The owner of a Shropshire plastics recycling site has been ordered to pay £6,438.45 after a ‘substantial’ amount of stolen bakery equipment was tracked to the site.

Last week (31 August), bakery equipment company, Bakers Basco, announced it had won a ‘major victory’ against criminals who steal its bread baskets and dollies (wheeled trolleys for moving the baskets around).

plastics
Bakers Basco’s baskets and dollies

After reports of equipment being stolen from various customers in and around Birmingham, the company deployed GPS-equipped decoy items to track the missing equipment.

Equipment

According to the company, on two separate occasions, its equipment was removed without permission, and was then tracked via a recycling unit in the Midlands, before ending up at a plastics recycler west of the Midlands.

Bakers Basco attended the site accompanied by police, where they discovered “a substantial amount of equipment, worth thousands of pounds.” Further visits recovered yet more equipment in Birmingham.

According to the company, the owner of the plastics recycling site – which has not been named – was served with appropriate documentation and a charge for the location and recovery of the equipment.

Judgement

After failing to respond, matters were escalated and culminated in a county court judgment for £6,438.45, representing the original claimed damages plus interest and court costs.

Bakers Basco said its team is now working with different police forces to pursue the various people involved in stealing the company’s property through the courts.

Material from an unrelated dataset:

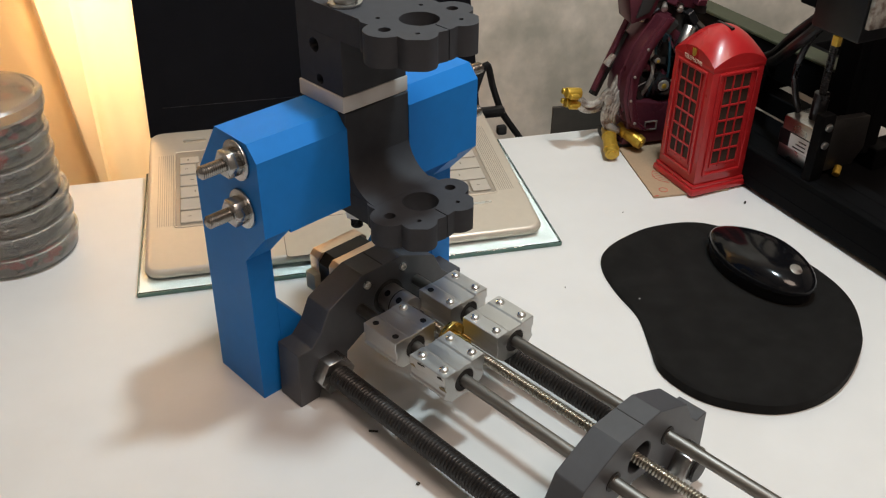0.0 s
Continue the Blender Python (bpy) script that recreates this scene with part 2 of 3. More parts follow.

Steve Millward, general manager, Bakers Basco, said: “Usually, when our equipment go missing, it’s because someone, like a small baker or retailer, has ‘borrowed’ it without permission. In this case, the defendants were stealing our equipment and recycling them for the value of the raw materials.”

Mr Millward added: “When people steal it like this, the bakeries that pay to license our equipment, the retailers that sell their loaves and the shoppers who rely on them for their daily bread all end up paying extra for the actions of a small number of greedy criminals.”